## WRITTEN TASK
Word for word, copy all the data and drop the pictures.

## ENTRIES SHOWN

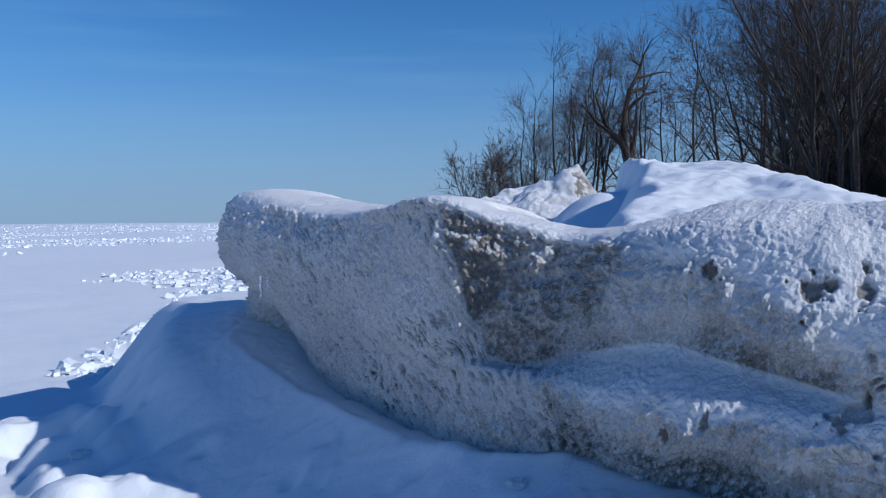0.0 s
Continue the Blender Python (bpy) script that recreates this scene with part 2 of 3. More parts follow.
def section(x, y, level, drop, *profile):
    """Where the ridge's face stands in plan, the snow's level at its foot and how far that falls away in front,
    and its outline there from toe to back: how far it leans out, and its height."""
    sections.append(((x, y), np.array(profile).reshape(-1, 2), level, drop))


# toe, base, low, lip, shelf, crease, face, brow, crest, back, behind
section(-2.2, 11.6, 0.5, 0.15, 0, -.5, -.05, .2, -.1, .5, -.12, .7, -.1, .85, -.02, 1.0, .03, 1.2, -.03, 1.55, -.25, 1.74, -1.6, 1.5, -4.2, .4)
section(-2.58, 10.4, 0.42, 0.12, -.05, -.5, -.1, .2, -.17, .5, -.2, .7, -.17, .85, -.05, 1.0, .04, 1.25, .0, 1.55, -.3, 1.83, -1.8, 1.55, -4.2, .4)
section(-2.36, 9.3, 0.3, 0.35, -.9, -.5, -.86, .15, -.72, .42, -.5, .7, -.24, .88, -.02, 1.02, .06, 1.27, .0, 1.6, -.32, 1.86, -1.6, 1.7, -4.2, .4)
section(-1.95, 8.75, 0.1, 0.6, -.7, -.5, -.62, .05, -.5, .34, -.34, .6, -.17, .8, -.01, .96, .05, 1.2, .0, 1.54, -.3, 1.8, -1.6, 1.62, -4.2, .4)
section(-1.2, 7.95, -0.16, 0.84, -.42, -.5, -.36, -.14, -.3, .18, -.22, .44, -.13, .65, -.06, .85, 0, 1.15, -.06, 1.42, -.3, 1.63, -1.6, 1.55, -4.2, .4)
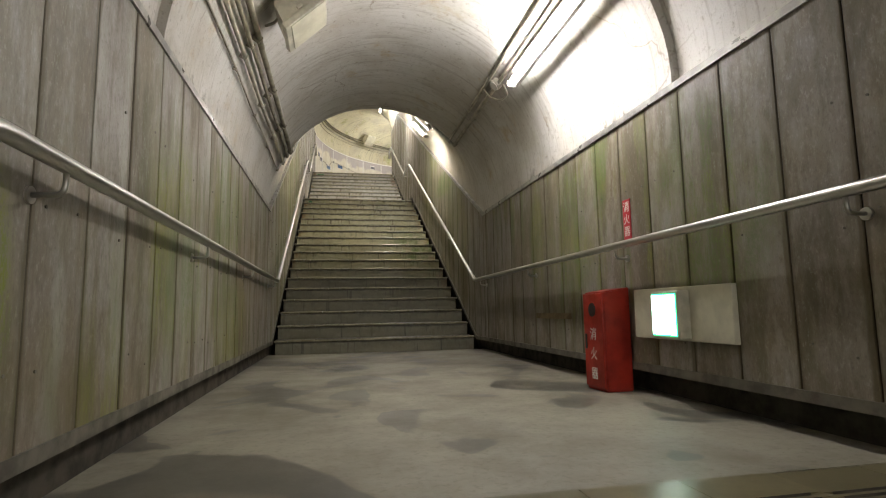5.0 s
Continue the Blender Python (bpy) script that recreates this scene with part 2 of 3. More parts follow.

## CORRECT ANSWER
0.0 s
Continue the Blender Python (bpy) script that recreates this scene with part 2 of 3. More parts follow.
def section(x, y, level, drop, *profile):
    """Where the ridge's face stands in plan, the snow's level at its foot and how far that falls away in front,
    and its outline there from toe to back: how far it leans out, and its height."""
    sections.append(((x, y), np.array(profile).reshape(-1, 2), level, drop))


# toe, base, low, lip, shelf, crease, face, brow, crest, back, behind
section(-2.2, 11.6, 0.5, 0.15, 0, -.5, -.05, .2, -.1, .5, -.12, .7, -.1, .85, -.02, 1.0, .03, 1.2, -.03, 1.55, -.25, 1.74, -1.6, 1.5, -4.2, .4)
section(-2.58, 10.4, 0.42, 0.12, -.05, -.5, -.1, .2, -.17, .5, -.2, .7, -.17, .85, -.05, 1.0, .04, 1.25, .0, 1.55, -.3, 1.83, -1.8, 1.55, -4.2, .4)
section(-2.36, 9.3, 0.3, 0.35, -.9, -.5, -.86, .15, -.72, .42, -.5, .7, -.24, .88, -.02, 1.02, .06, 1.27, .0, 1.6, -.32, 1.86, -1.6, 1.7, -4.2, .4)
section(-1.95, 8.75, 0.1, 0.6, -.7, -.5, -.62, .05, -.5, .34, -.34, .6, -.17, .8, -.01, .96, .05, 1.2, .0, 1.54, -.3, 1.8, -1.6, 1.62, -4.2, .4)
section(-1.2, 7.95, -0.16, 0.84, -.42, -.5, -.36, -.14, -.3, .18, -.22, .44, -.13, .65, -.06, .85, 0, 1.15, -.06, 1.42, -.3, 1.63, -1.6, 1.55, -4.2, .4)
5.0 s
Continue the Blender Python (bpy) script that recreates this scene with part 2 of 3. More parts follow.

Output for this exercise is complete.